GIVEN PROBLEM »
Quote the lines exactly, starting with the line that contains "4. More parts follow." and ending with the line that contains "return verts, faces", and leave out all other lines.

ENTRIES SHOWN »

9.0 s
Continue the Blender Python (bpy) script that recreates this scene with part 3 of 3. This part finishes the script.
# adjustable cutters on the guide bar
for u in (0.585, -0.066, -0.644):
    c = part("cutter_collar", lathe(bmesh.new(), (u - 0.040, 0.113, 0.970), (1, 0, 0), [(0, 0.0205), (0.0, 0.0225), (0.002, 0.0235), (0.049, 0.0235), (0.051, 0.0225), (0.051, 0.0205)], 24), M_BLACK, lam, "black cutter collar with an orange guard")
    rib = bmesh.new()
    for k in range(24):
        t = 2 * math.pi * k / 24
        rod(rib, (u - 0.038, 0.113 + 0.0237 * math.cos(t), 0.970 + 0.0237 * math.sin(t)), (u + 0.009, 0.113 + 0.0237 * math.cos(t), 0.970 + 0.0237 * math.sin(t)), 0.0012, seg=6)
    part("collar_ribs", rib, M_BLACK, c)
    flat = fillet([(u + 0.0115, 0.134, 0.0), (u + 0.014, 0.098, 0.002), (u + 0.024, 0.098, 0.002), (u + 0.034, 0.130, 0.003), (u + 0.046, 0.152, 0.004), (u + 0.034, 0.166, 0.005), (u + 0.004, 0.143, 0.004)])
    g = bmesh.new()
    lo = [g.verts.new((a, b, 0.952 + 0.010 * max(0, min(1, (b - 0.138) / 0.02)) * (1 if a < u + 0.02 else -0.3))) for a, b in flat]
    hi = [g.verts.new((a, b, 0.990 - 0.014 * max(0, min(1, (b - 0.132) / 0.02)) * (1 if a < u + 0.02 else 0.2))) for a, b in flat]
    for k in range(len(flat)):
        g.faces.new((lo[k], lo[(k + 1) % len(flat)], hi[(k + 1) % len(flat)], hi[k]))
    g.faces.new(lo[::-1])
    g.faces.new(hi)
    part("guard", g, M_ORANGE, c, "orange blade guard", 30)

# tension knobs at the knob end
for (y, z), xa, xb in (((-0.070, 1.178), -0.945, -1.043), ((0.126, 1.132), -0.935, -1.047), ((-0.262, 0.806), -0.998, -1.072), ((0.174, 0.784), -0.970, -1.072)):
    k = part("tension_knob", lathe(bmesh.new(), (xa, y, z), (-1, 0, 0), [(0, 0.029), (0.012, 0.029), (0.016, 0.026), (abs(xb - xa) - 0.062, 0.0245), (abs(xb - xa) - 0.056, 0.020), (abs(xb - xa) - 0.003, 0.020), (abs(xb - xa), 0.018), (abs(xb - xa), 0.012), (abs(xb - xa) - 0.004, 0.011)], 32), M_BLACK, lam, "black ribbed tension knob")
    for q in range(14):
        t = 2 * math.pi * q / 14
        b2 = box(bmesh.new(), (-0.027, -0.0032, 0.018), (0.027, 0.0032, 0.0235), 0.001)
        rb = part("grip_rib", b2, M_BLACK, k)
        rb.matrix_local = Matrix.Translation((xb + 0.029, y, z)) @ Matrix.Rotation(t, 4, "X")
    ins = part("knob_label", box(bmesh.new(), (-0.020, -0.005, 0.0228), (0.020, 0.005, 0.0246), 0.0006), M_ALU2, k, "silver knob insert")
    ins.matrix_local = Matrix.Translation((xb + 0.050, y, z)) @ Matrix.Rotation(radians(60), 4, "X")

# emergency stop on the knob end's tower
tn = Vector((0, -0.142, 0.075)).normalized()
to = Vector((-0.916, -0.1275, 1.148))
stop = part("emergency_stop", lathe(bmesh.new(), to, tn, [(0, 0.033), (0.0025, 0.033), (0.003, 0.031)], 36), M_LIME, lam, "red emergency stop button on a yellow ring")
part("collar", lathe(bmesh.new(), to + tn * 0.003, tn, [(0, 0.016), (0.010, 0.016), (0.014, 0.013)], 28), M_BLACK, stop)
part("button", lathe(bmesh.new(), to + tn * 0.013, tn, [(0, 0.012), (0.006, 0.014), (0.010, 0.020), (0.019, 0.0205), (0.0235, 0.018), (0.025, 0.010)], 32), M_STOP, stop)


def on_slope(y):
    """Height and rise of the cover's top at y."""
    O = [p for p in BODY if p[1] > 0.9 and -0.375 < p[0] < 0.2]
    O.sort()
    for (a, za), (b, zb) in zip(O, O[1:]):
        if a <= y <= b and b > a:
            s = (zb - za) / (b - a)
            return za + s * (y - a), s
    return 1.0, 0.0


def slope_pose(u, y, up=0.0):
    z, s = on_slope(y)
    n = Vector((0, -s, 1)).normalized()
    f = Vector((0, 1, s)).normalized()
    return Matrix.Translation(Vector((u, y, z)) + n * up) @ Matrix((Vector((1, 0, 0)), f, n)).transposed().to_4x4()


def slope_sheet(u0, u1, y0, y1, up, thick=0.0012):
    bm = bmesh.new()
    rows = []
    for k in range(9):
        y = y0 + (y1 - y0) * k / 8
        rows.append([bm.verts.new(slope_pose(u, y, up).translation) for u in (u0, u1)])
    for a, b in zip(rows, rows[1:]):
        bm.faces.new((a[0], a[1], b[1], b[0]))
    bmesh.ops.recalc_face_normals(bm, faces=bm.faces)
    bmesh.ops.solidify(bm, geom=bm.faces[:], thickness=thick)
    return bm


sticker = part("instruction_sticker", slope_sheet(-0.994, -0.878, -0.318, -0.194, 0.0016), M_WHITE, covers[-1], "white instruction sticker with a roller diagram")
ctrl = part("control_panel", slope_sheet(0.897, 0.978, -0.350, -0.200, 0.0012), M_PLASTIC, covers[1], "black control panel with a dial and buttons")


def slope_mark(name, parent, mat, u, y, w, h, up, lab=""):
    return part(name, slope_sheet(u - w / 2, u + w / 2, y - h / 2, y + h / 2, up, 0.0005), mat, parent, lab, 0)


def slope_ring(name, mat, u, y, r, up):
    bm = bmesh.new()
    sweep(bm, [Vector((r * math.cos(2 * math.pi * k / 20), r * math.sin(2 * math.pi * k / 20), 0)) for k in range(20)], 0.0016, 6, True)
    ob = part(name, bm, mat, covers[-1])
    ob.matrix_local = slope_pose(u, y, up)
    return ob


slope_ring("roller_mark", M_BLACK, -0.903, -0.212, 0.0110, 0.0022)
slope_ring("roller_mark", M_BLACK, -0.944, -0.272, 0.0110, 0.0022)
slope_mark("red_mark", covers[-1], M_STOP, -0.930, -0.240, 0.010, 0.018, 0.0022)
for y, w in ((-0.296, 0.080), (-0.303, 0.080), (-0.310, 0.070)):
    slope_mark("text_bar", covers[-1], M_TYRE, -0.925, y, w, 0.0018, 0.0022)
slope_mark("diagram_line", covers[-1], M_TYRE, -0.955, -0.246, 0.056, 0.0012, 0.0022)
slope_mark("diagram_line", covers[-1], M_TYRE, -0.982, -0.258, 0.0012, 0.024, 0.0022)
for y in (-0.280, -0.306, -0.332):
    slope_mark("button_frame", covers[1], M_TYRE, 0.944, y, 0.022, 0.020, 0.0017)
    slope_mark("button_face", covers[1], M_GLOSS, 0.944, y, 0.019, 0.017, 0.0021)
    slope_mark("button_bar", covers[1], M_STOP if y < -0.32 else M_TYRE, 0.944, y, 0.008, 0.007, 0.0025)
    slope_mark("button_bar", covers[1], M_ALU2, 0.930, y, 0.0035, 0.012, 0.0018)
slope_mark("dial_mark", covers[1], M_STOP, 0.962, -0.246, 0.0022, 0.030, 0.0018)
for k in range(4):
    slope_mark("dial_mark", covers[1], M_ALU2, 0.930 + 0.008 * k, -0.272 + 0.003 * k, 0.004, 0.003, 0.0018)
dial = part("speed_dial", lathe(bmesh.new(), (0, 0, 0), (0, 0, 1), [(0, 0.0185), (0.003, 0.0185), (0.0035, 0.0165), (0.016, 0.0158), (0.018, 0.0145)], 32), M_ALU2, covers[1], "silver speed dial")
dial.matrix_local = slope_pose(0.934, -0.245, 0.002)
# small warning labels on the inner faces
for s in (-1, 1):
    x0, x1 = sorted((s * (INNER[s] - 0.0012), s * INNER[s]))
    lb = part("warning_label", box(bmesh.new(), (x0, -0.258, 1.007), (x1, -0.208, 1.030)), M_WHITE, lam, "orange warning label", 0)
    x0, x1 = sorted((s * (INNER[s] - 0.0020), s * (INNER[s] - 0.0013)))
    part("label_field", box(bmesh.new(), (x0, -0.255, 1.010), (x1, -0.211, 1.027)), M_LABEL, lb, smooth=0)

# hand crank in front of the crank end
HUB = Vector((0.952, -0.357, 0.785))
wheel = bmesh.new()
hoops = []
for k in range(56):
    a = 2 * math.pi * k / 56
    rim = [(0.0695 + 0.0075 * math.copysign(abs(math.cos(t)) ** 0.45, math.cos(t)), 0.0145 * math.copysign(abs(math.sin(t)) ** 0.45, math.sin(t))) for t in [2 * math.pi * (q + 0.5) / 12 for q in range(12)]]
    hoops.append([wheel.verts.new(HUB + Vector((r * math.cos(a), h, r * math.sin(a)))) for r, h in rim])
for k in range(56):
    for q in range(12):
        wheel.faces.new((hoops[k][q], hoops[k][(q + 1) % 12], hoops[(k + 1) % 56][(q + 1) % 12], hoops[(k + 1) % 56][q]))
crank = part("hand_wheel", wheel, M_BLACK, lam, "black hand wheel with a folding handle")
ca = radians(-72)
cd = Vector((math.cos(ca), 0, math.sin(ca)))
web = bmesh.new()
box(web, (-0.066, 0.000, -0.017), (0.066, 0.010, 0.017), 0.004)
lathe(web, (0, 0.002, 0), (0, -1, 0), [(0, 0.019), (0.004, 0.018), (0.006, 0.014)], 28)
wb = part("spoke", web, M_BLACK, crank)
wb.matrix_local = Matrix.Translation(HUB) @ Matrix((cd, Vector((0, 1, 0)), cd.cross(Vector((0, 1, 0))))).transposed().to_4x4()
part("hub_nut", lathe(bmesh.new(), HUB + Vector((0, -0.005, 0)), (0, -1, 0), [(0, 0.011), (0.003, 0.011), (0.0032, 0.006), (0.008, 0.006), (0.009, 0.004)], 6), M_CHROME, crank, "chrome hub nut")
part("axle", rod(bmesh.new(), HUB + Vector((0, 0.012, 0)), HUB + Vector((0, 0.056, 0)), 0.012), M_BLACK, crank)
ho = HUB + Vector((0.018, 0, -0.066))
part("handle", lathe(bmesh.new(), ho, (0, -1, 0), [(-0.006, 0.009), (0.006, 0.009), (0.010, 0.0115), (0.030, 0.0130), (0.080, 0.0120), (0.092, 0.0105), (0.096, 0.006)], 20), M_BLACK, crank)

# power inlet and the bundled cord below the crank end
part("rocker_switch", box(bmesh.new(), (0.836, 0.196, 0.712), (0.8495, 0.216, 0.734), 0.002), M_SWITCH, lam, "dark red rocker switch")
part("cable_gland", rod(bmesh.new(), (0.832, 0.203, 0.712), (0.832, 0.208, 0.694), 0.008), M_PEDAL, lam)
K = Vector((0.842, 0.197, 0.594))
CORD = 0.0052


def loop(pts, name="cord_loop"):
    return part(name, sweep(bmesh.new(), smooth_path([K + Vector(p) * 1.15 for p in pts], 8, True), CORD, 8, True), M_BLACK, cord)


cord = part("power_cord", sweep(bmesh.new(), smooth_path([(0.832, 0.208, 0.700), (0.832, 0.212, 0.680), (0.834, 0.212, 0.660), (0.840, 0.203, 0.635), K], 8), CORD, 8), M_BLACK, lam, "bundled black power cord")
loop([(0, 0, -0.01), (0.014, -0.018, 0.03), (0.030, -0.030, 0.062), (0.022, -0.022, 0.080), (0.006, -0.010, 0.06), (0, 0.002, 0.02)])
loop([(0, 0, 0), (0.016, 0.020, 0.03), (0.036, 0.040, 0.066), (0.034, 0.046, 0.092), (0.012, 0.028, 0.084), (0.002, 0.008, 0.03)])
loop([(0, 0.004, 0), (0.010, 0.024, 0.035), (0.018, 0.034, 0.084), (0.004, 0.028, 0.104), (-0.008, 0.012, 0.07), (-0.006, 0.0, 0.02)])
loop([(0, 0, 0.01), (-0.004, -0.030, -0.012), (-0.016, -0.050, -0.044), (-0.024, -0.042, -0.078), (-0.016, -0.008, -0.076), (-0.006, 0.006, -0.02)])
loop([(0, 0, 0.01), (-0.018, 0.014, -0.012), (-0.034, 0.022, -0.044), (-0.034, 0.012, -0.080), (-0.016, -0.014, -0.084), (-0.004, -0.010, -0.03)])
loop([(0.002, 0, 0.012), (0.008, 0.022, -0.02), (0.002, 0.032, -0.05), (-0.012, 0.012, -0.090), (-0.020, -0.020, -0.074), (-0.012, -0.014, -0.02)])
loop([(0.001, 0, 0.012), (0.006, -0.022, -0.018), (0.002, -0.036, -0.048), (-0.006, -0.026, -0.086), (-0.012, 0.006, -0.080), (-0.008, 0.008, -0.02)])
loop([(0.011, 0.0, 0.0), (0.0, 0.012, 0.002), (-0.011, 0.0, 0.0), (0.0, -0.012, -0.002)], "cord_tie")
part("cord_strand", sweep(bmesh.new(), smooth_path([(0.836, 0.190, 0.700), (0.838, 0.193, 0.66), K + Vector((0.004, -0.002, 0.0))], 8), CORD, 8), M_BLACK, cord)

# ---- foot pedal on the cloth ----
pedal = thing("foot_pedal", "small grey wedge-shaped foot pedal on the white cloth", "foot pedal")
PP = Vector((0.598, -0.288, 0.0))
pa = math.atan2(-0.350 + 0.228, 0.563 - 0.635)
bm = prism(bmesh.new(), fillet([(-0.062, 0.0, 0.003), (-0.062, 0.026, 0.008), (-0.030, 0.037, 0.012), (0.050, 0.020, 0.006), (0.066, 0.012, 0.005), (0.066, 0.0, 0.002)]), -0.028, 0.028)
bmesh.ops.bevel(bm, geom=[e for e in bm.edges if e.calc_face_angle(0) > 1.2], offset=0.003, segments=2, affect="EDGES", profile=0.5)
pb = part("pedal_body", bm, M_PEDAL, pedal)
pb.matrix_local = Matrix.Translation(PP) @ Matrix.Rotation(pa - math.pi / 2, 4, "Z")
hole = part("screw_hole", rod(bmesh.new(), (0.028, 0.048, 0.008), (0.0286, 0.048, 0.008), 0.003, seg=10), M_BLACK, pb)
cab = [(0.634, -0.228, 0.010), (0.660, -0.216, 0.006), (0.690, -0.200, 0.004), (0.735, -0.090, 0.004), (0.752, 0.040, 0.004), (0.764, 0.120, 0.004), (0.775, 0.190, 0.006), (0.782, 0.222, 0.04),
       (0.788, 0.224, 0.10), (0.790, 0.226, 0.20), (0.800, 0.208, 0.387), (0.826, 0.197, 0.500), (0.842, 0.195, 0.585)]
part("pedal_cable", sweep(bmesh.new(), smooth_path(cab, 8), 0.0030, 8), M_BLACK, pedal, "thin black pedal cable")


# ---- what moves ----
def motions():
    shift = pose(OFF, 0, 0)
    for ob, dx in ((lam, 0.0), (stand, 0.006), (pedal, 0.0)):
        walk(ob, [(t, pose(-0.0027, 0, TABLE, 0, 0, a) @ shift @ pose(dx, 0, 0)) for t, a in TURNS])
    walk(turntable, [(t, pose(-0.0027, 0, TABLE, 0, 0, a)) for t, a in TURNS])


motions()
* * *
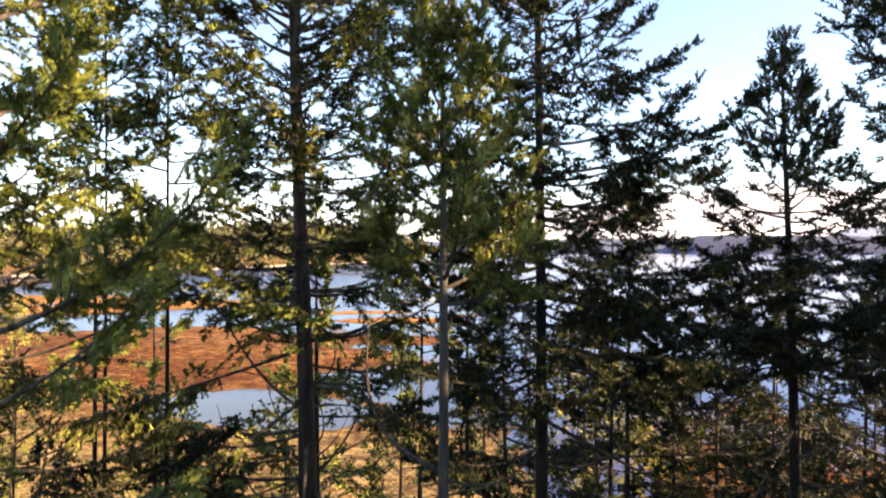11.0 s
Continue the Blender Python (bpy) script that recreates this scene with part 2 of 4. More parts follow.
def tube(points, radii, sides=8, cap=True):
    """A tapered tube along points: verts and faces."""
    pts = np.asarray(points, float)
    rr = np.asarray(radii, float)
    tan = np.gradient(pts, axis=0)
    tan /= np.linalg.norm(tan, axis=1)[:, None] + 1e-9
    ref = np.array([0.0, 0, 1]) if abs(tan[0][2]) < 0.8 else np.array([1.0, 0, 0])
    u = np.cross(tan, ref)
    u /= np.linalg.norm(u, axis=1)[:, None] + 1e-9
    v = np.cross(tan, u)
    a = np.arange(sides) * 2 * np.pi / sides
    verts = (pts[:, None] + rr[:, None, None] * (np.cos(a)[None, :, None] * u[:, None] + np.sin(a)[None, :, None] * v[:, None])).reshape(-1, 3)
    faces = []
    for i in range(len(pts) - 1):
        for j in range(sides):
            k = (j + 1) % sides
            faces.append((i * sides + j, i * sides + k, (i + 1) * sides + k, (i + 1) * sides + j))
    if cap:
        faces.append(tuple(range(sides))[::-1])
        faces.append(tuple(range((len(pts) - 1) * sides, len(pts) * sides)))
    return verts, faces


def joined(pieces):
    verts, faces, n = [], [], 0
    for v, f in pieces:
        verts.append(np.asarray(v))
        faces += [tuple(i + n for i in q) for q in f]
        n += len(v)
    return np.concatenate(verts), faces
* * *
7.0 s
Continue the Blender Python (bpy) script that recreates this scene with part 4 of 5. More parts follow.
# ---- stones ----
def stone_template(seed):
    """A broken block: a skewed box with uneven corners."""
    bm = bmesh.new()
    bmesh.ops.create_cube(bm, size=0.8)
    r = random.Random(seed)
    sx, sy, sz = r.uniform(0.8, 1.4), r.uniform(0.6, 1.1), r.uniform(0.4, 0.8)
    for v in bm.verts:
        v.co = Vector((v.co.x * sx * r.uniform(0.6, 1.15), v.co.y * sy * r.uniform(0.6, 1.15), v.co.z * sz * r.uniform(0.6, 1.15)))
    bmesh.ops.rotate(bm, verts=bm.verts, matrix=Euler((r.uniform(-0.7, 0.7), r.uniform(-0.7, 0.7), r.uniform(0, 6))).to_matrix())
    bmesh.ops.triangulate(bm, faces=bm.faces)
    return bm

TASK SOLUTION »
Continue the Blender Python (bpy) script that recreates this scene with part 2 of 4. More parts follow.
def tube(points, radii, sides=8, cap=True):
    """A tapered tube along points: verts and faces."""
    pts = np.asarray(points, float)
    rr = np.asarray(radii, float)
    tan = np.gradient(pts, axis=0)
    tan /= np.linalg.norm(tan, axis=1)[:, None] + 1e-9
    ref = np.array([0.0, 0, 1]) if abs(tan[0][2]) < 0.8 else np.array([1.0, 0, 0])
    u = np.cross(tan, ref)
    u /= np.linalg.norm(u, axis=1)[:, None] + 1e-9
    v = np.cross(tan, u)
    a = np.arange(sides) * 2 * np.pi / sides
    verts = (pts[:, None] + rr[:, None, None] * (np.cos(a)[None, :, None] * u[:, None] + np.sin(a)[None, :, None] * v[:, None])).reshape(-1, 3)
    faces = []
    for i in range(len(pts) - 1):
        for j in range(sides):
            k = (j + 1) % sides
            faces.append((i * sides + j, i * sides + k, (i + 1) * sides + k, (i + 1) * sides + j))
    if cap:
        faces.append(tuple(range(sides))[::-1])
        faces.append(tuple(range((len(pts) - 1) * sides, len(pts) * sides)))
    return verts, faces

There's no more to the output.